_Short task_
Reproduce each line bearing the word "that".

_Records to process_
-- -- --

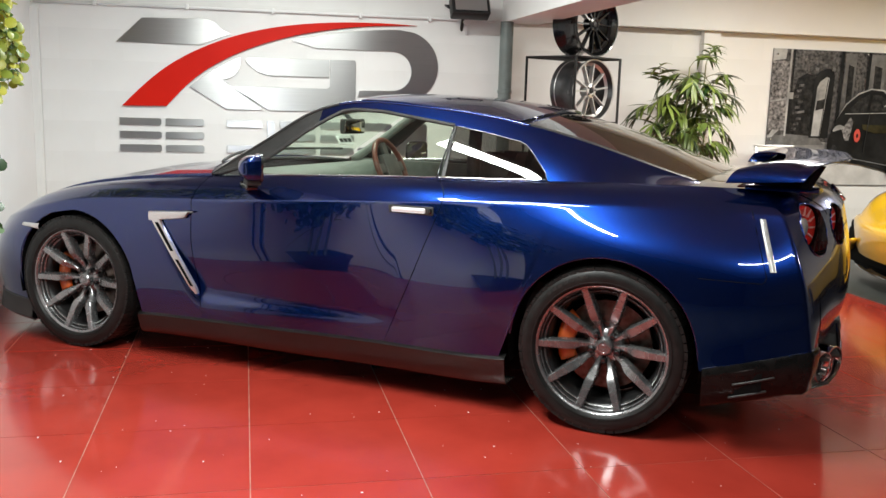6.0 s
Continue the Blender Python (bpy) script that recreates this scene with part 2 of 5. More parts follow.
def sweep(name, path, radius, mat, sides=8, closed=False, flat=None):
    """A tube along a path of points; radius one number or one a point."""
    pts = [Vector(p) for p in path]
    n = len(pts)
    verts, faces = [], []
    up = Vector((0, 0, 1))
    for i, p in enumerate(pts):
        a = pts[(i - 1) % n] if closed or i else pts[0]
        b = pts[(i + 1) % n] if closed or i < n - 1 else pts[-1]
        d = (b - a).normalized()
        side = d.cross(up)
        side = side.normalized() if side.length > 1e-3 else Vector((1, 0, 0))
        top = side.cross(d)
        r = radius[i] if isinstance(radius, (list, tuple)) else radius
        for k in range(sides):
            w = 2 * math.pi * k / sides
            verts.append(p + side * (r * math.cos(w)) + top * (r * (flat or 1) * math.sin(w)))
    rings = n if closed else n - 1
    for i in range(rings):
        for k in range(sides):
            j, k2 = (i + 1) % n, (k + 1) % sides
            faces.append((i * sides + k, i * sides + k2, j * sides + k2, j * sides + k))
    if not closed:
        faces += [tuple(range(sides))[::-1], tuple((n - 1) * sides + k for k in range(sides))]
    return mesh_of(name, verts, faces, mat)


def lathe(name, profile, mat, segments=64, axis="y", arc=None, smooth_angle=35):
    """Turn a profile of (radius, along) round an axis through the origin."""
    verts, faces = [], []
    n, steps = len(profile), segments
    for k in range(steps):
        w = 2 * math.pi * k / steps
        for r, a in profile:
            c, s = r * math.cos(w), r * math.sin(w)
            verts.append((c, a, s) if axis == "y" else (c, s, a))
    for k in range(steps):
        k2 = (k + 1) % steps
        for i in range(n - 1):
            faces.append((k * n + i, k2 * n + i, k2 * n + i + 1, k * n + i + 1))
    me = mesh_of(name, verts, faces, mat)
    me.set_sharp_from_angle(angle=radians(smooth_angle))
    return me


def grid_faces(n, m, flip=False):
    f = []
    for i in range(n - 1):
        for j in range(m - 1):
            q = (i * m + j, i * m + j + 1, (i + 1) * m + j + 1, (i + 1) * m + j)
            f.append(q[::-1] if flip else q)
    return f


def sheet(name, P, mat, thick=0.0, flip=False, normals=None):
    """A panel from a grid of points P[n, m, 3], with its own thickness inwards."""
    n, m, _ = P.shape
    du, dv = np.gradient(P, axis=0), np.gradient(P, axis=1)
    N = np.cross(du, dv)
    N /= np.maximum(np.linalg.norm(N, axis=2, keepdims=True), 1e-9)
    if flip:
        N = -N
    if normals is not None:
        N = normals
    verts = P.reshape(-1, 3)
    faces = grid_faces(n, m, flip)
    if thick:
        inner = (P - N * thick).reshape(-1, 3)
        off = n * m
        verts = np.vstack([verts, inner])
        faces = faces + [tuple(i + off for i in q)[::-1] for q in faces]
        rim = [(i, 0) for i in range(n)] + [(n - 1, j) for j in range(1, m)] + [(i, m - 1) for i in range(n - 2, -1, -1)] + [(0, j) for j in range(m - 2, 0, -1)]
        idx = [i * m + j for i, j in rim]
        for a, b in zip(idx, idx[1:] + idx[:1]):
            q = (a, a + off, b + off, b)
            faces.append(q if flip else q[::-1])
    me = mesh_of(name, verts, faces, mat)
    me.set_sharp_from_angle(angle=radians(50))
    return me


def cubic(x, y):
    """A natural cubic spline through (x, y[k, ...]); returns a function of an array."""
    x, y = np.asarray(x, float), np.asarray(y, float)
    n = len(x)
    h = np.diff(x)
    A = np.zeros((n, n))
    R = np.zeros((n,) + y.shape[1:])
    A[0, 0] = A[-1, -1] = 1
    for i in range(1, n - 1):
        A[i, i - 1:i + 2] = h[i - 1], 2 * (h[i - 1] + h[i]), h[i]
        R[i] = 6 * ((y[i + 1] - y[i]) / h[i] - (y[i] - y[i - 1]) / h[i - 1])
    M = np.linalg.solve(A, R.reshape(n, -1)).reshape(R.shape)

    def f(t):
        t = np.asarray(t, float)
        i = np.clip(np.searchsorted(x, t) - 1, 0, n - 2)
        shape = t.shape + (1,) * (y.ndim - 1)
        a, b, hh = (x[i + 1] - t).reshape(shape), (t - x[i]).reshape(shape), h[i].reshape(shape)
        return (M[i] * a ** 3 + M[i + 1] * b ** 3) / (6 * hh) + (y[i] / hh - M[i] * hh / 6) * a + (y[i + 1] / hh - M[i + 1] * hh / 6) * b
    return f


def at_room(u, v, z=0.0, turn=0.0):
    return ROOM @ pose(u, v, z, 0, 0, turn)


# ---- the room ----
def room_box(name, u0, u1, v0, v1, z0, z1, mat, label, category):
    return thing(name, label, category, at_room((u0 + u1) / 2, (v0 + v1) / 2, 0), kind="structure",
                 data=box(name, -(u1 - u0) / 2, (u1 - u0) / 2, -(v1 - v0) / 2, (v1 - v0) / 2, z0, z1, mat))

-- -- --

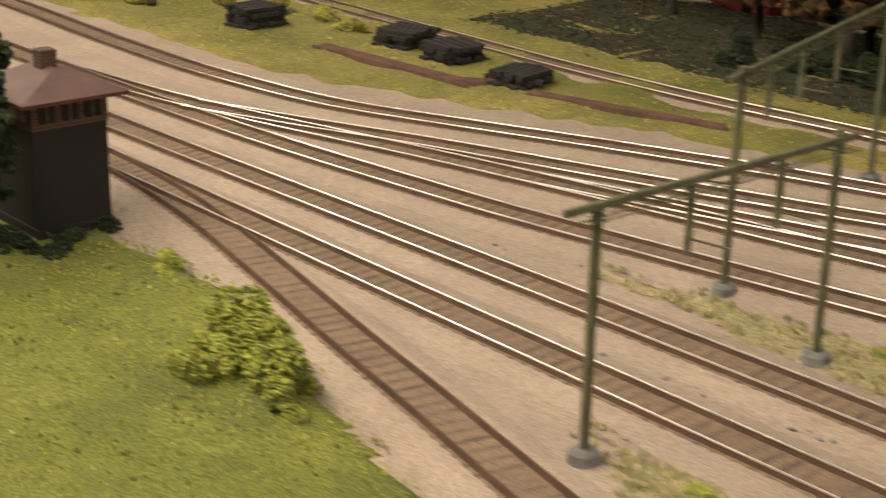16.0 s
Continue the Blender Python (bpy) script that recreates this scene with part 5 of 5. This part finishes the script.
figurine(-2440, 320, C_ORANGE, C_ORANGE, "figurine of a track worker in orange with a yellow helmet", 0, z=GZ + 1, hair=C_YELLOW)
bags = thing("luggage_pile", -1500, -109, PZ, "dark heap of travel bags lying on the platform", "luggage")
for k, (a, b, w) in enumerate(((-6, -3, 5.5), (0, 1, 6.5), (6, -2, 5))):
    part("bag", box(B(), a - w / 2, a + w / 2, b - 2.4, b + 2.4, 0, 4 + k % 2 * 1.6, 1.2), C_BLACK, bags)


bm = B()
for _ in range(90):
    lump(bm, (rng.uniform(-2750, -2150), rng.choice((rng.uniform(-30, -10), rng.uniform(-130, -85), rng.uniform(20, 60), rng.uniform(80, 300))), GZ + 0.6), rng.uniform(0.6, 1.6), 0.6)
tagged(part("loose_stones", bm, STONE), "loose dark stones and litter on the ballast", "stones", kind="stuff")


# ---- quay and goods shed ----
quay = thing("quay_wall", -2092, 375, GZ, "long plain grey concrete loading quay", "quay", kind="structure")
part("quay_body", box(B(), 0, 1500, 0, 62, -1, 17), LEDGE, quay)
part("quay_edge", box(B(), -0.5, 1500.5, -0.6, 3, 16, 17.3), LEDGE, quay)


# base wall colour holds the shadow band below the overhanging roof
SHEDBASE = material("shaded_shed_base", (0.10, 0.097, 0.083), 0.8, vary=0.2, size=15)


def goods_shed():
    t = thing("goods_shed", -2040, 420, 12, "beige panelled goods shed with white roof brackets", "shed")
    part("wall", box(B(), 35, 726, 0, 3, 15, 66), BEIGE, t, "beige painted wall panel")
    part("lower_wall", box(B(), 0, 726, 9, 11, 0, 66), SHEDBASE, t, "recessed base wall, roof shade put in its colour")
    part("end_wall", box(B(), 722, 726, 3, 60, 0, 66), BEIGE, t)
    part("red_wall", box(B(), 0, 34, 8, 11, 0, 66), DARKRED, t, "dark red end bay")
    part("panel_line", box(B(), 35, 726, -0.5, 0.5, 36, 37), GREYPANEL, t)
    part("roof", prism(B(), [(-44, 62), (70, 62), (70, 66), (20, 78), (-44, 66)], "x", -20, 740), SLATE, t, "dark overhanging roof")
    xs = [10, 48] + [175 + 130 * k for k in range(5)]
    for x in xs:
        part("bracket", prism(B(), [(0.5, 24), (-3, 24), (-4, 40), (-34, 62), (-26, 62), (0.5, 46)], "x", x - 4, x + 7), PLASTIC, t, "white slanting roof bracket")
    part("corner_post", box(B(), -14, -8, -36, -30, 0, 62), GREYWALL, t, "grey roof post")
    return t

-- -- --

_Complete answer_
Continue the Blender Python (bpy) script that recreates this scene with part 2 of 5. More parts follow.
Continue the Blender Python (bpy) script that recreates this scene with part 5 of 5. This part finishes the script.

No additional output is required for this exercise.